Tesser também analisa que grupos trumpistas utilizam a discussão do aborto para impor uma derrota ao governo de Joe Biden, que fez declarações positivas sobre o direito à interrupção da gravidez.

"Essa movimentação localiza um grupo diante do jogo eleitoral para recolocar a base de Trump a partir de um tema que pressiona o campo progressista americano. Se houver um retrocesso ou redefinição da lei seria uma vitória de Trump. Apesar de ele não ser o presidente, isso representa os anseios dos republicanos, dos estados e governantes e o colocaria, de novo, na cena eleitoral", avaliou Tesser.

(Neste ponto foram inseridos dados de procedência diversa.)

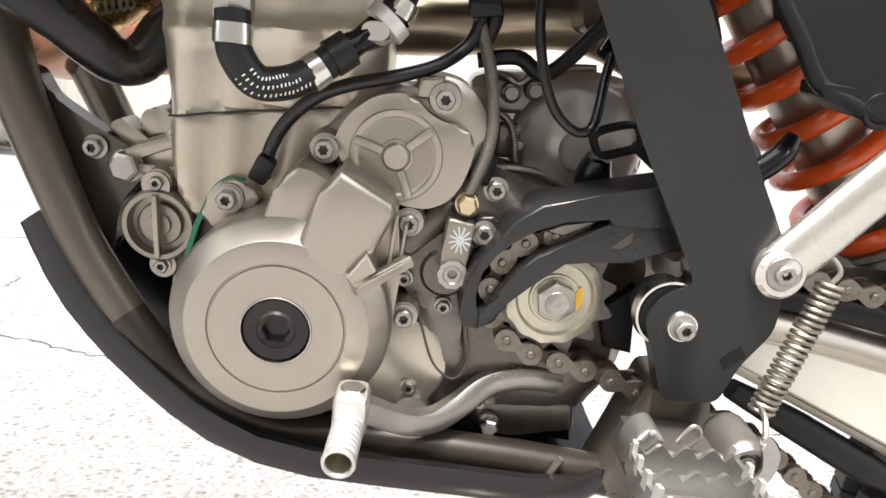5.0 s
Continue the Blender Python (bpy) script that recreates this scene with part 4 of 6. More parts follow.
part("chain_finger", bar((-0.1045, -0.1135, 0.4662), (-0.0785, -0.0985, 0.4800), 0.0062, 0.010, 0.0010), cast, ign, "cast chain finger")
part("finger_edge", bar((-0.103, -0.1185, 0.4690), (-0.082, -0.1055, 0.4800), 0.0016, 0.006, 0.0005), cast, ign)
part("finger_web", prism([(-108, 473), (-99, 486), (-94, 478), (-104, 467)], -0.09, -0.1160, 0.0010, 1), cast, ign)
for x, y, z in ((-174, -0.0805, 497), (-80.5, -0.082, 495), (-78, -0.081, 442.5), (-126.5, -0.081, 528.5), (-196, -0.076, 446)):
    b = part("bolt_boss", lathe([(0, 0.0), (0.0076, 0), (0.0084, -0.008), (0.0088, -0.03)], (x / 1000, y, z / 1000), (0, -1, 0), 24), cast, ign)
    bolt(x, y, z, ign, turn=x % 60)
part("gasket", sweep([(-0.199, -0.068, 0.458), (-0.194, -0.070, 0.476), (-0.189, -0.071, 0.488), (-0.184, -0.071, 0.499), (-0.177, -0.071, 0.5055), (-0.168, -0.071, 0.5055)], [(-0.001, -0.002), (0.002, -0.002), (0.002, 0.0008), (-0.001, 0.0008)]), green_gasket, ign, "green gasket edge")
part("gasket_ear", prism([(-190, 486), (-184, 500), (-176, 507), (-164, 504), (-158, 498), (-165, 486), (-180, 478)], -0.05, -0.0775, 0.002, 2, r=4), cast, ign)
part("cover_side_block", prism([(-205, 448), (-188, 452), (-188, 425), (-203, 428)], -0.03, -0.072, 0.003), cast, ign)
# starter gear cover with three spokes
SC = (-0.0905, 0.5285)
sg = part("starter_cover", pillow(fillet([(-137, 524), (-136, 533), (-128, 537), (-122, 546), (-111, 558), (-95, 564), (-85, 562), (-83, 569), (-69, 570), (-57, 567), (-47, 555), (-44, 538), (-47, 524), (-53, 508), (-61, 497), (-75, 490), (-91, 495), (-120, 512)], 5), lambda x, z: -0.070, 0.004, -0.03, 0.0075), cast, moto, "cast starter gear cover with three ribs")
part("cover_plate", prism([(-123, 531), (-120, 540), (-114, 549), (-105, 556.5), (-94, 560), (-84, 559.5), (-77, 552), (-68, 548), (-58, 547), (-51.5, 541), (-52, 529), (-56, 516), (-62, 507.5), (-72, 502.5), (-84, 503), (-96, 506.5), (-108, 514), (-117, 522)], -0.06, -0.0815, 0.0024, 2, r=4), cast, sg, "raised plate of the starter cover")
part("cover_ring", lathe([(0.0188, -0.0005), (0.0198, 0.0004), (0.0212, 0.0009), (0.0232, 0.0007), (0.0240, -0.0002)], (SC[0], -0.0815, SC[1]), (0, -1, 0), 64), cast, sg)
# ring floor coloured darker to show the shade inside the ring
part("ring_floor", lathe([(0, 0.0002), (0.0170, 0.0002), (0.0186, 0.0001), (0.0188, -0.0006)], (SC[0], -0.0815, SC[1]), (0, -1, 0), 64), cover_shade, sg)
part("cover_hub", lathe([(0, 0.0042), (0.0058, 0.0042), (0.0068, 0.0034), (0.0074, 0.0012), (0.0086, 0.0010), (0.0090, -0.001)], (SC[0], -0.0818, SC[1]), (0, -1, 0), 40), cast, sg)
for a in (42, 163, 292):
    c, s = math.cos(radians(a)), math.sin(radians(a))
    part("cover_rib", bar((SC[0] + 0.007 * c, -0.0825, SC[1] + 0.007 * s), (SC[0] + 0.0225 * c, -0.0825, SC[1] + 0.0225 * s), 0.0046, 0.0048, 0.0010), cast, sg)
part("bolt_boss", lathe([(0, 0), (0.0078, 0), (0.0088, -0.01)], (-0.069, -0.0815, 0.5595), (0, -1, 0), 24), cast, sg)
part("cover_tab", prism([(-84, 558), (-82, 568), (-70, 570), (-70, 558)], -0.06, -0.0775, 0.0012, 1), cast, sg)
bolt(-69, -0.0815, 559.5, sg)
# clutch actuator and the case behind
part("clutch_round", lathe([(0, 0.002), (0.012, 0.002), (0.014, 0), (0.024, -0.001), (0.0265, -0.005), (0.0265, -0.03)], (-0.058, -0.071, 0.466), (0, -1, 0), 40), cast_dark, case, "round actuator housing")
part("case_rib", pillow(fillet([(-95, 480), (-80, 470), (-50, 500), (-62, 508), (-85, 492)], 5), lambda x, z: -0.074, 0.004, -0.04, 0.007), cast_dark, case)
part("lower_cover", lathe([(0, 0.0), (0.027, 0.0), (0.029, -0.0015), (0.030, -0.006), (0.030, -0.03)], (-0.080, -0.0715, 0.408), (0, -1, 0), 48), cylinder_alloy, case, "flat round lower cover")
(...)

Para a socióloga, o avanço de uma discussão contra o aborto no país é perigoso pois pode ser usado como incentivo a movimentos semelhantes em outros países.

Os EUA são uma vitrine legislativa e de agenda para o resto do mundo. Este rascunho pode dar argumentos para questionar vitórias recentes latino-americanas em relação à garantia do aborto, como as que ocorreram na Colômbia e na Argentina. Tabata Tesser, socióloga

"Em relação ao Brasil, há um alinhamento programático e político da agenda do presidente Jair Bolsonaro e de Trump de criminalização máxima ao aborto. A divulgação desse rascunho é uma estratégia de recolocar este tema no debate público. E aqui também vai ser utilizado como moeda de troca eleitoral", acrescenta Tesser.

A psicóloga Shyrlene Brandão, integrante do Fórum Nacional dos Serviços de Aborto Legal, também considera que uma possível decisão de retroceder direitos em relação ao aborto nos EUA pode inflar movimentos semelhantes em outras regiões, como a América Latina.

"Esse retrocesso de direitos pode ser uma força para os discursos contra os direitos das mulheres, mas acredito que a gente tenha força para manter, no mínimo, os direitos que conquistamos aqui", afirma.

Clima de hostilidade

Segundo Brandão, o fortalecimento destes grupos pode ajudar a criar um ambiente hostil também a profissionais, como ela, que trabalham com o aborto em casos previstos na Constituição.

"Trabalhamos com capacitação e sensibilização das pessoas. Se começa uma onda de discussão da criminalização do aborto em lugares onde esse direito já estava assegurado, isso pode colocar em questão os serviços que estão dentro da legalidade", aposta. "Pode gerar um clima de hostilidade e de questionamento no discurso das pessoas. Mas não acredito que, na prática, possa impedir que a gente continue trabalhando."

De rascunho a uma alteração na legislação, ainda há um caminho a ser percorrido, lembra Tabata Tesser.

"Essa definição vai depender da confluência da mobilização social que este tema vai ter nos próximos meses. Há vários movimentos feministas e interseccionais que discutem a justiça reprodutiva no país. Então, agora, depende muito da mobilização social. A tarefa agora é acompanhar e denunciar este tipo de estratégia."